**Aim of the task:** All of the lines below are to be transcribed faithfully, with pictures excluded from the copy.

■ ■ ■ ■ ■

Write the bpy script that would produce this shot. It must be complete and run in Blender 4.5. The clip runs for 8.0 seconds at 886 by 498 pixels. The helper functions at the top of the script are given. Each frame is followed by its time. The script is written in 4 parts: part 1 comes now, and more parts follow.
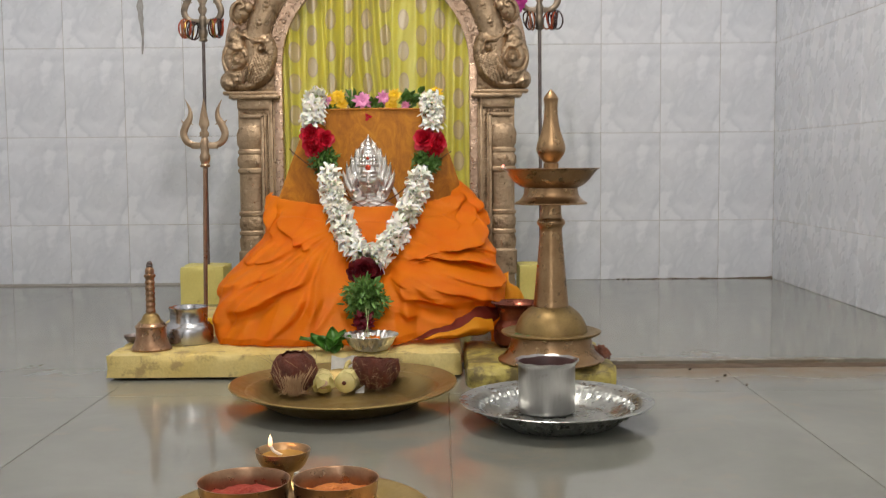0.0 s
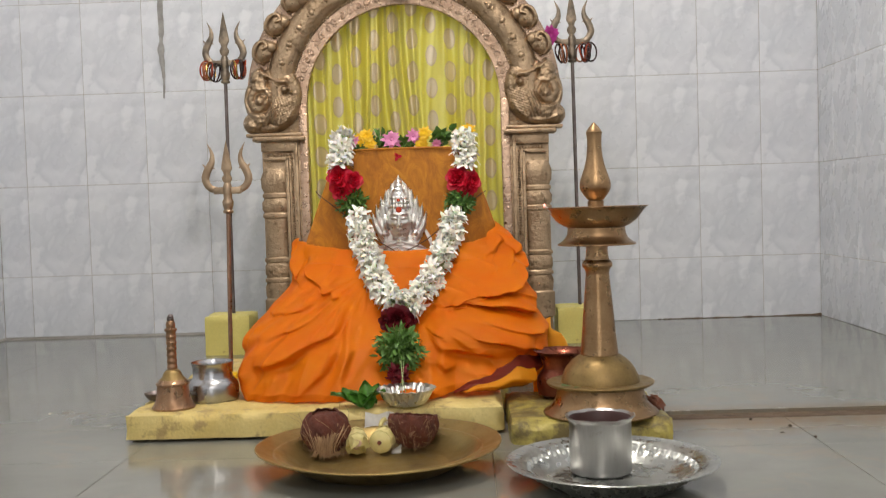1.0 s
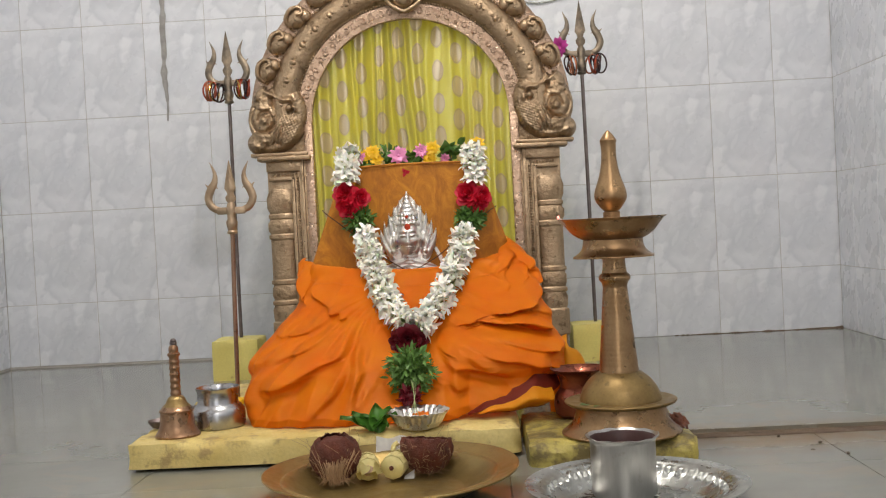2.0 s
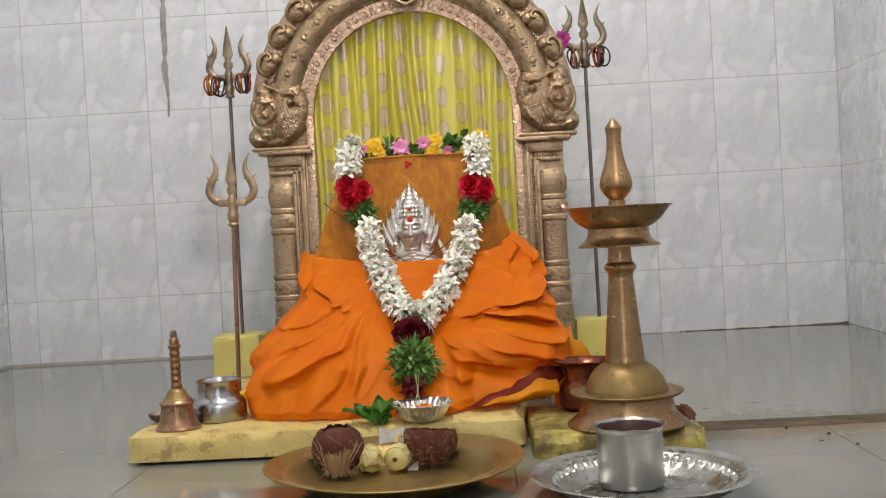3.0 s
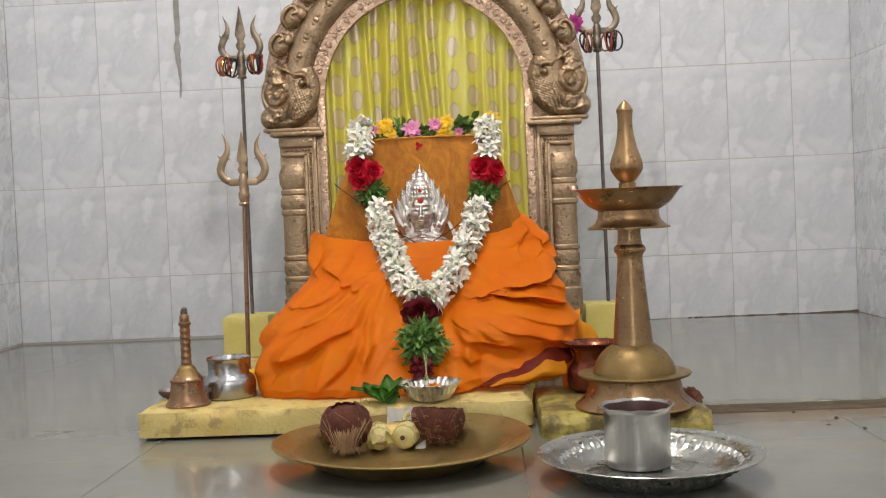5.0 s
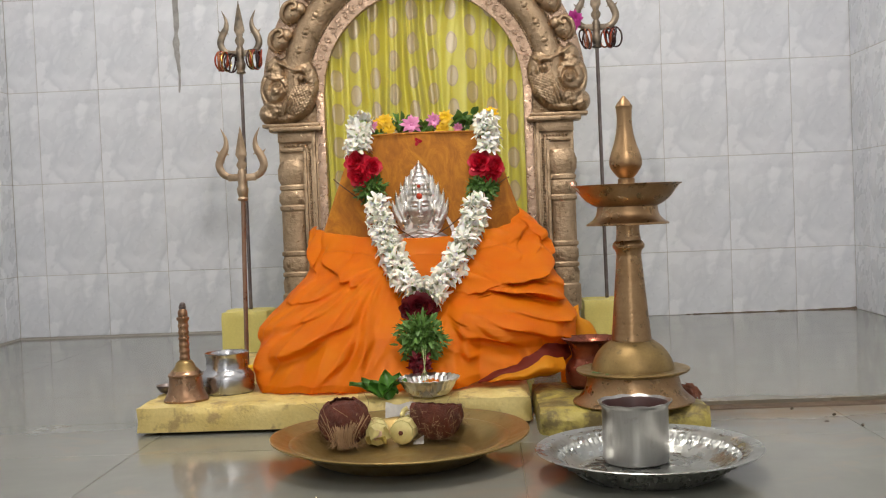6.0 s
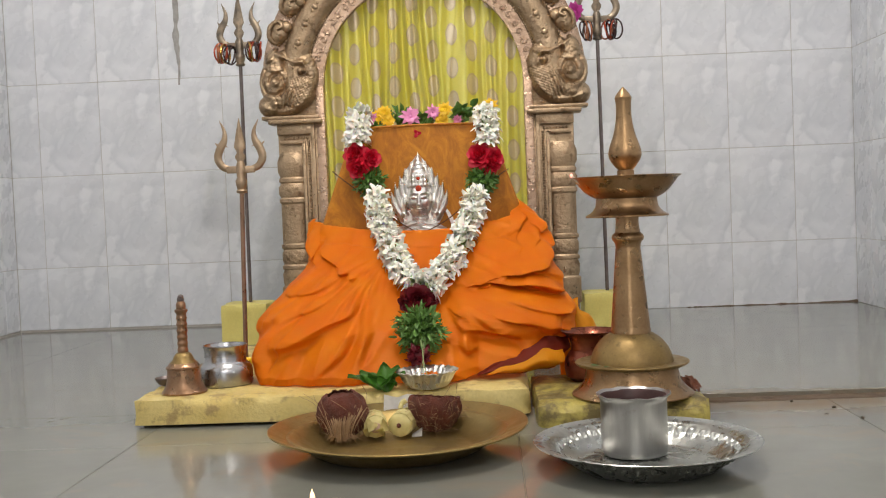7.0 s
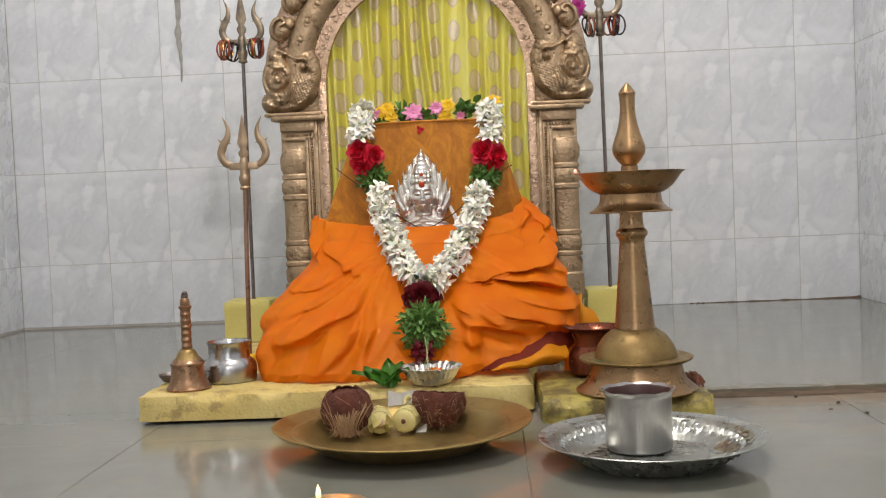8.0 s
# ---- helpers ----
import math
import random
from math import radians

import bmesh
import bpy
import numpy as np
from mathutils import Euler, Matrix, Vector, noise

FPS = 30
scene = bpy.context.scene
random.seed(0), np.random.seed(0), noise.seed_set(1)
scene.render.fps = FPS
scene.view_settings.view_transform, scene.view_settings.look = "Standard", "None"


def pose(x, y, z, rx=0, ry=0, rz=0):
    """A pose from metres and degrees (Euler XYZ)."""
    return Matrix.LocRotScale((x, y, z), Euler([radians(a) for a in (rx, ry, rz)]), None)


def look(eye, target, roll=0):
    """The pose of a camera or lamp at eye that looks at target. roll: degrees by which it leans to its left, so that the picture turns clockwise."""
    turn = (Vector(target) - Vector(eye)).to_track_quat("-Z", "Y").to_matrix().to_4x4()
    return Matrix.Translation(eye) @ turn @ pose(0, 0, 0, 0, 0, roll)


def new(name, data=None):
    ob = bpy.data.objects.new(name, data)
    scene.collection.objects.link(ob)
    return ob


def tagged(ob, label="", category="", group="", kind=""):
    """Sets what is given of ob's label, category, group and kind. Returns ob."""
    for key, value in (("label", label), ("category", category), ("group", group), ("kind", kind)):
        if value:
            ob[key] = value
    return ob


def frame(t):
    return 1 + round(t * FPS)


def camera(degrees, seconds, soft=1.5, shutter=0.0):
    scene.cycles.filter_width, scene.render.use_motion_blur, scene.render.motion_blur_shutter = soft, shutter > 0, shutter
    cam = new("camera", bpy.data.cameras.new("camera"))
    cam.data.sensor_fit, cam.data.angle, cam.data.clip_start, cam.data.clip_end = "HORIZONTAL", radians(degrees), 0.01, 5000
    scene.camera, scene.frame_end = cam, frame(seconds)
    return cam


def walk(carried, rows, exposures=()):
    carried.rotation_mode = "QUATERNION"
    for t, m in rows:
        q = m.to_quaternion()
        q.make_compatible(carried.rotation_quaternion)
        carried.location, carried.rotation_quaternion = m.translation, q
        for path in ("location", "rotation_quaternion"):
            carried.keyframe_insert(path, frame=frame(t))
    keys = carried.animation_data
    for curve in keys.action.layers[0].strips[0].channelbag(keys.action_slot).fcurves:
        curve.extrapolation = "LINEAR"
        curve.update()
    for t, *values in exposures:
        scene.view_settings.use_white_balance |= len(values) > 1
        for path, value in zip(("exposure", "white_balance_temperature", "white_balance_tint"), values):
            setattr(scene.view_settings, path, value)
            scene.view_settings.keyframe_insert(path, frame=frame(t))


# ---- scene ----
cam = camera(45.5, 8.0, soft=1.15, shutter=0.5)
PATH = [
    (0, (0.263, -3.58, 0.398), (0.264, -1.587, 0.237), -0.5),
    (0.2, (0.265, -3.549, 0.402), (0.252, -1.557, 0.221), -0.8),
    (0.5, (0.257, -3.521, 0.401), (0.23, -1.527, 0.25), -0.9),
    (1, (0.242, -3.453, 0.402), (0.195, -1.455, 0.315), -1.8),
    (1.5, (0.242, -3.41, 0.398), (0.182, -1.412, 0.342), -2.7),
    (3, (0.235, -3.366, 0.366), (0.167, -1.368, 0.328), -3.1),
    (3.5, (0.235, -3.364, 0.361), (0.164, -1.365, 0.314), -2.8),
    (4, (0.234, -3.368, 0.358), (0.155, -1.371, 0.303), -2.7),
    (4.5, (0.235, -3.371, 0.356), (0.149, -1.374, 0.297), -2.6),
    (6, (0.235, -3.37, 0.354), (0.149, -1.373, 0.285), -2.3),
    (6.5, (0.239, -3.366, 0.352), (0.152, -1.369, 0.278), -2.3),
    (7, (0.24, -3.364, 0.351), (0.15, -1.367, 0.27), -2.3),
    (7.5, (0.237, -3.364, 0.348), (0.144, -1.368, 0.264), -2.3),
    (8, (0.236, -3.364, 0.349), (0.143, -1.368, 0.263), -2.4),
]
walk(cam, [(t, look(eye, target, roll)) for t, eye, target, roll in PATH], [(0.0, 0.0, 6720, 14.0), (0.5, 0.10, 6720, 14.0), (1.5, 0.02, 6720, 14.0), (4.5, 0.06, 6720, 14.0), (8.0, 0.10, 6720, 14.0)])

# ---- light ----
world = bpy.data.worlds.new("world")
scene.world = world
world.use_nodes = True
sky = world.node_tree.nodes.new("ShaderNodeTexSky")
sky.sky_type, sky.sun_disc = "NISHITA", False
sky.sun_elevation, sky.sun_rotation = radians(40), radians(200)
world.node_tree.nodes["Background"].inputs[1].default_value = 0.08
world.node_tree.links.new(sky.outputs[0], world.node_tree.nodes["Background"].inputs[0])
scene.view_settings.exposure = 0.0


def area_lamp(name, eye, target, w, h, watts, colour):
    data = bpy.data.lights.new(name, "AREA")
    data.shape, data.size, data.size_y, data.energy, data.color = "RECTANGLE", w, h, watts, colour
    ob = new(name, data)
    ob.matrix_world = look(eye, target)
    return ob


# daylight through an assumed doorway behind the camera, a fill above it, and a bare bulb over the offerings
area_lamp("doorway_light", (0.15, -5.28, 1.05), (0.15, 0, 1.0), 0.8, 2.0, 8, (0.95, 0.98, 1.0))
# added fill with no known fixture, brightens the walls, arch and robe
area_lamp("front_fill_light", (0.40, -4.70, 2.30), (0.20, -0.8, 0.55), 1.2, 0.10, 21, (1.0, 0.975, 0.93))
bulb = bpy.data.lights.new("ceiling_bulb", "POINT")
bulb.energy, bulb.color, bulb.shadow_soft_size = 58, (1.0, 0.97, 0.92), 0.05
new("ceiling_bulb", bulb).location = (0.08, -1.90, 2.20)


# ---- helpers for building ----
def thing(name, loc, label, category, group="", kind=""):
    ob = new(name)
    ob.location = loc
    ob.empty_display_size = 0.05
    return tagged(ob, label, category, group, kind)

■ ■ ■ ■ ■

**Answer below:**
Write the bpy script that would produce this shot. It must be complete and run in Blender 4.5. The clip runs for 8.0 seconds at 886 by 498 pixels. The helper functions at the top of the script are given. Each frame is followed by its time. The script is written in 4 parts: part 1 comes now, and more parts follow.
0.0 s
1.0 s
2.0 s
3.0 s
5.0 s
6.0 s
7.0 s
8.0 s
# ---- helpers ----
import math
import random
from math import radians

import bmesh
import bpy
import numpy as np
from mathutils import Euler, Matrix, Vector, noise

FPS = 30
scene = bpy.context.scene
random.seed(0), np.random.seed(0), noise.seed_set(1)
scene.render.fps = FPS
scene.view_settings.view_transform, scene.view_settings.look = "Standard", "None"


def pose(x, y, z, rx=0, ry=0, rz=0):
    """A pose from metres and degrees (Euler XYZ)."""
    return Matrix.LocRotScale((x, y, z), Euler([radians(a) for a in (rx, ry, rz)]), None)


def look(eye, target, roll=0):
    """The pose of a camera or lamp at eye that looks at target. roll: degrees by which it leans to its left, so that the picture turns clockwise."""
    turn = (Vector(target) - Vector(eye)).to_track_quat("-Z", "Y").to_matrix().to_4x4()
    return Matrix.Translation(eye) @ turn @ pose(0, 0, 0, 0, 0, roll)


def new(name, data=None):
    ob = bpy.data.objects.new(name, data)
    scene.collection.objects.link(ob)
    return ob


def tagged(ob, label="", category="", group="", kind=""):
    """Sets what is given of ob's label, category, group and kind. Returns ob."""
    for key, value in (("label", label), ("category", category), ("group", group), ("kind", kind)):
        if value:
            ob[key] = value
    return ob


def frame(t):
    return 1 + round(t * FPS)


def camera(degrees, seconds, soft=1.5, shutter=0.0):
    scene.cycles.filter_width, scene.render.use_motion_blur, scene.render.motion_blur_shutter = soft, shutter > 0, shutter
    cam = new("camera", bpy.data.cameras.new("camera"))
    cam.data.sensor_fit, cam.data.angle, cam.data.clip_start, cam.data.clip_end = "HORIZONTAL", radians(degrees), 0.01, 5000
    scene.camera, scene.frame_end = cam, frame(seconds)
    return cam


def walk(carried, rows, exposures=()):
    carried.rotation_mode = "QUATERNION"
    for t, m in rows:
        q = m.to_quaternion()
        q.make_compatible(carried.rotation_quaternion)
        carried.location, carried.rotation_quaternion = m.translation, q
        for path in ("location", "rotation_quaternion"):
            carried.keyframe_insert(path, frame=frame(t))
    keys = carried.animation_data
    for curve in keys.action.layers[0].strips[0].channelbag(keys.action_slot).fcurves:
        curve.extrapolation = "LINEAR"
        curve.update()
    for t, *values in exposures:
        scene.view_settings.use_white_balance |= len(values) > 1
        for path, value in zip(("exposure", "white_balance_temperature", "white_balance_tint"), values):
            setattr(scene.view_settings, path, value)
            scene.view_settings.keyframe_insert(path, frame=frame(t))


# ---- scene ----
cam = camera(45.5, 8.0, soft=1.15, shutter=0.5)
PATH = [
    (0, (0.263, -3.58, 0.398), (0.264, -1.587, 0.237), -0.5),
    (0.2, (0.265, -3.549, 0.402), (0.252, -1.557, 0.221), -0.8),
    (0.5, (0.257, -3.521, 0.401), (0.23, -1.527, 0.25), -0.9),
    (1, (0.242, -3.453, 0.402), (0.195, -1.455, 0.315), -1.8),
    (1.5, (0.242, -3.41, 0.398), (0.182, -1.412, 0.342), -2.7),
    (3, (0.235, -3.366, 0.366), (0.167, -1.368, 0.328), -3.1),
    (3.5, (0.235, -3.364, 0.361), (0.164, -1.365, 0.314), -2.8),
    (4, (0.234, -3.368, 0.358), (0.155, -1.371, 0.303), -2.7),
    (4.5, (0.235, -3.371, 0.356), (0.149, -1.374, 0.297), -2.6),
    (6, (0.235, -3.37, 0.354), (0.149, -1.373, 0.285), -2.3),
    (6.5, (0.239, -3.366, 0.352), (0.152, -1.369, 0.278), -2.3),
    (7, (0.24, -3.364, 0.351), (0.15, -1.367, 0.27), -2.3),
    (7.5, (0.237, -3.364, 0.348), (0.144, -1.368, 0.264), -2.3),
    (8, (0.236, -3.364, 0.349), (0.143, -1.368, 0.263), -2.4),
]
walk(cam, [(t, look(eye, target, roll)) for t, eye, target, roll in PATH], [(0.0, 0.0, 6720, 14.0), (0.5, 0.10, 6720, 14.0), (1.5, 0.02, 6720, 14.0), (4.5, 0.06, 6720, 14.0), (8.0, 0.10, 6720, 14.0)])

# ---- light ----
world = bpy.data.worlds.new("world")
scene.world = world
world.use_nodes = True
sky = world.node_tree.nodes.new("ShaderNodeTexSky")
sky.sky_type, sky.sun_disc = "NISHITA", False
sky.sun_elevation, sky.sun_rotation = radians(40), radians(200)
world.node_tree.nodes["Background"].inputs[1].default_value = 0.08
world.node_tree.links.new(sky.outputs[0], world.node_tree.nodes["Background"].inputs[0])
scene.view_settings.exposure = 0.0


def area_lamp(name, eye, target, w, h, watts, colour):
    data = bpy.data.lights.new(name, "AREA")
    data.shape, data.size, data.size_y, data.energy, data.color = "RECTANGLE", w, h, watts, colour
    ob = new(name, data)
    ob.matrix_world = look(eye, target)
    return ob


# daylight through an assumed doorway behind the camera, a fill above it, and a bare bulb over the offerings
area_lamp("doorway_light", (0.15, -5.28, 1.05), (0.15, 0, 1.0), 0.8, 2.0, 8, (0.95, 0.98, 1.0))
# added fill with no known fixture, brightens the walls, arch and robe
area_lamp("front_fill_light", (0.40, -4.70, 2.30), (0.20, -0.8, 0.55), 1.2, 0.10, 21, (1.0, 0.975, 0.93))
bulb = bpy.data.lights.new("ceiling_bulb", "POINT")
bulb.energy, bulb.color, bulb.shadow_soft_size = 58, (1.0, 0.97, 0.92), 0.05
new("ceiling_bulb", bulb).location = (0.08, -1.90, 2.20)


# ---- helpers for building ----
def thing(name, loc, label, category, group="", kind=""):
    ob = new(name)
    ob.location = loc
    ob.empty_display_size = 0.05
    return tagged(ob, label, category, group, kind)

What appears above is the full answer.